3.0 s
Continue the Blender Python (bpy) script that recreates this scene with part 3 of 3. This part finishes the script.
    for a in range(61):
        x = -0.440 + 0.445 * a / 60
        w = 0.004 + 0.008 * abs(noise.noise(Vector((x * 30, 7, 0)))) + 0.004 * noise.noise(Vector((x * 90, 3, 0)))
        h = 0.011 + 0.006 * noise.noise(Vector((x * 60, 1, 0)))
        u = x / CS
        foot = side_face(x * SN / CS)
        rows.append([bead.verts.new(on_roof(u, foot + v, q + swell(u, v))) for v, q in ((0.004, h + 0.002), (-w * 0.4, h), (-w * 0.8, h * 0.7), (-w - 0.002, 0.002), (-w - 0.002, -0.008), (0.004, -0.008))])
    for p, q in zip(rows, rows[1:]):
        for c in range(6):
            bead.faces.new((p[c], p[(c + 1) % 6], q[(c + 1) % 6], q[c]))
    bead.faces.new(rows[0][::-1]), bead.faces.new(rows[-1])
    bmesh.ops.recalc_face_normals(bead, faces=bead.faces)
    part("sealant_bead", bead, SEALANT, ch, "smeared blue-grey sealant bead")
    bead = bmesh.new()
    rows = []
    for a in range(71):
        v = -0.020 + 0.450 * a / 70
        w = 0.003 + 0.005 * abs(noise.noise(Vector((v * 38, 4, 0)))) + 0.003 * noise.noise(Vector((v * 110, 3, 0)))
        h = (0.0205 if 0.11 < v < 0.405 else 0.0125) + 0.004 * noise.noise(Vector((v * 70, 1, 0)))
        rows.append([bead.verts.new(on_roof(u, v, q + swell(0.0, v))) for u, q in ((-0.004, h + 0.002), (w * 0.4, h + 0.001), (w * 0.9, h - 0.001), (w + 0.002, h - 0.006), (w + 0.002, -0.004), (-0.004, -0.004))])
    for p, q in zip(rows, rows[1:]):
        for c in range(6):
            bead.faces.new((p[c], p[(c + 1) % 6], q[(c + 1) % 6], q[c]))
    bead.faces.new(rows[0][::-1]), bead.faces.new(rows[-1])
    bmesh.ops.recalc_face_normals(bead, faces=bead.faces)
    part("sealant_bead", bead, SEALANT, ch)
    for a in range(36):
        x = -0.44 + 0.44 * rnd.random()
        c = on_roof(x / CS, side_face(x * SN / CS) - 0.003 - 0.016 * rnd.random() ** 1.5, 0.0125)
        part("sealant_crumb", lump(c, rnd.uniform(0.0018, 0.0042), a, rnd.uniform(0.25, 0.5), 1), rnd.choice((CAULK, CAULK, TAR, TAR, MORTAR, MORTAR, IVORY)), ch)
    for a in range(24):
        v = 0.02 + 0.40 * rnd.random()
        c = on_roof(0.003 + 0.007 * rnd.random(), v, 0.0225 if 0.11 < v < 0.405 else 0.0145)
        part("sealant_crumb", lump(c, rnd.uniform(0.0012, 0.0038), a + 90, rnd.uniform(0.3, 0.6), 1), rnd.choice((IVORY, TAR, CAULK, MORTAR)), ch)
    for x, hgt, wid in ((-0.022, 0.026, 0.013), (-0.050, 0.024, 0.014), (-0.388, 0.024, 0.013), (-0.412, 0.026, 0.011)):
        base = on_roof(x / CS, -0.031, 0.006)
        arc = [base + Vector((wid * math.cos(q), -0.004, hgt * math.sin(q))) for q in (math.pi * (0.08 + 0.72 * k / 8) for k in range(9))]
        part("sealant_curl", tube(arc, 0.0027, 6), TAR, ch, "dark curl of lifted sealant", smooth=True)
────
What you need to do:
Using the data above, reproduce every line exactly.

Correct answer:
3.0 s
Continue the Blender Python (bpy) script that recreates this scene with part 3 of 3. This part finishes the script.
    for a in range(61):
        x = -0.440 + 0.445 * a / 60
        w = 0.004 + 0.008 * abs(noise.noise(Vector((x * 30, 7, 0)))) + 0.004 * noise.noise(Vector((x * 90, 3, 0)))
        h = 0.011 + 0.006 * noise.noise(Vector((x * 60, 1, 0)))
        u = x / CS
        foot = side_face(x * SN / CS)
        rows.append([bead.verts.new(on_roof(u, foot + v, q + swell(u, v))) for v, q in ((0.004, h + 0.002), (-w * 0.4, h), (-w * 0.8, h * 0.7), (-w - 0.002, 0.002), (-w - 0.002, -0.008), (0.004, -0.008))])
    for p, q in zip(rows, rows[1:]):
        for c in range(6):
            bead.faces.new((p[c], p[(c + 1) % 6], q[(c + 1) % 6], q[c]))
    bead.faces.new(rows[0][::-1]), bead.faces.new(rows[-1])
    bmesh.ops.recalc_face_normals(bead, faces=bead.faces)
    part("sealant_bead", bead, SEALANT, ch, "smeared blue-grey sealant bead")
    bead = bmesh.new()
    rows = []
    for a in range(71):
        v = -0.020 + 0.450 * a / 70
        w = 0.003 + 0.005 * abs(noise.noise(Vector((v * 38, 4, 0)))) + 0.003 * noise.noise(Vector((v * 110, 3, 0)))
        h = (0.0205 if 0.11 < v < 0.405 else 0.0125) + 0.004 * noise.noise(Vector((v * 70, 1, 0)))
        rows.append([bead.verts.new(on_roof(u, v, q + swell(0.0, v))) for u, q in ((-0.004, h + 0.002), (w * 0.4, h + 0.001), (w * 0.9, h - 0.001), (w + 0.002, h - 0.006), (w + 0.002, -0.004), (-0.004, -0.004))])
    for p, q in zip(rows, rows[1:]):
        for c in range(6):
            bead.faces.new((p[c], p[(c + 1) % 6], q[(c + 1) % 6], q[c]))
    bead.faces.new(rows[0][::-1]), bead.faces.new(rows[-1])
    bmesh.ops.recalc_face_normals(bead, faces=bead.faces)
    part("sealant_bead", bead, SEALANT, ch)
    for a in range(36):
        x = -0.44 + 0.44 * rnd.random()
        c = on_roof(x / CS, side_face(x * SN / CS) - 0.003 - 0.016 * rnd.random() ** 1.5, 0.0125)
        part("sealant_crumb", lump(c, rnd.uniform(0.0018, 0.0042), a, rnd.uniform(0.25, 0.5), 1), rnd.choice((CAULK, CAULK, TAR, TAR, MORTAR, MORTAR, IVORY)), ch)
    for a in range(24):
        v = 0.02 + 0.40 * rnd.random()
        c = on_roof(0.003 + 0.007 * rnd.random(), v, 0.0225 if 0.11 < v < 0.405 else 0.0145)
        part("sealant_crumb", lump(c, rnd.uniform(0.0012, 0.0038), a + 90, rnd.uniform(0.3, 0.6), 1), rnd.choice((IVORY, TAR, CAULK, MORTAR)), ch)
    for x, hgt, wid in ((-0.022, 0.026, 0.013), (-0.050, 0.024, 0.014), (-0.388, 0.024, 0.013), (-0.412, 0.026, 0.011)):
        base = on_roof(x / CS, -0.031, 0.006)
        arc = [base + Vector((wid * math.cos(q), -0.004, hgt * math.sin(q))) for q in (math.pi * (0.08 + 0.72 * k / 8) for k in range(9))]
        part("sealant_curl", tube(arc, 0.0027, 6), TAR, ch, "dark curl of lifted sealant", smooth=True)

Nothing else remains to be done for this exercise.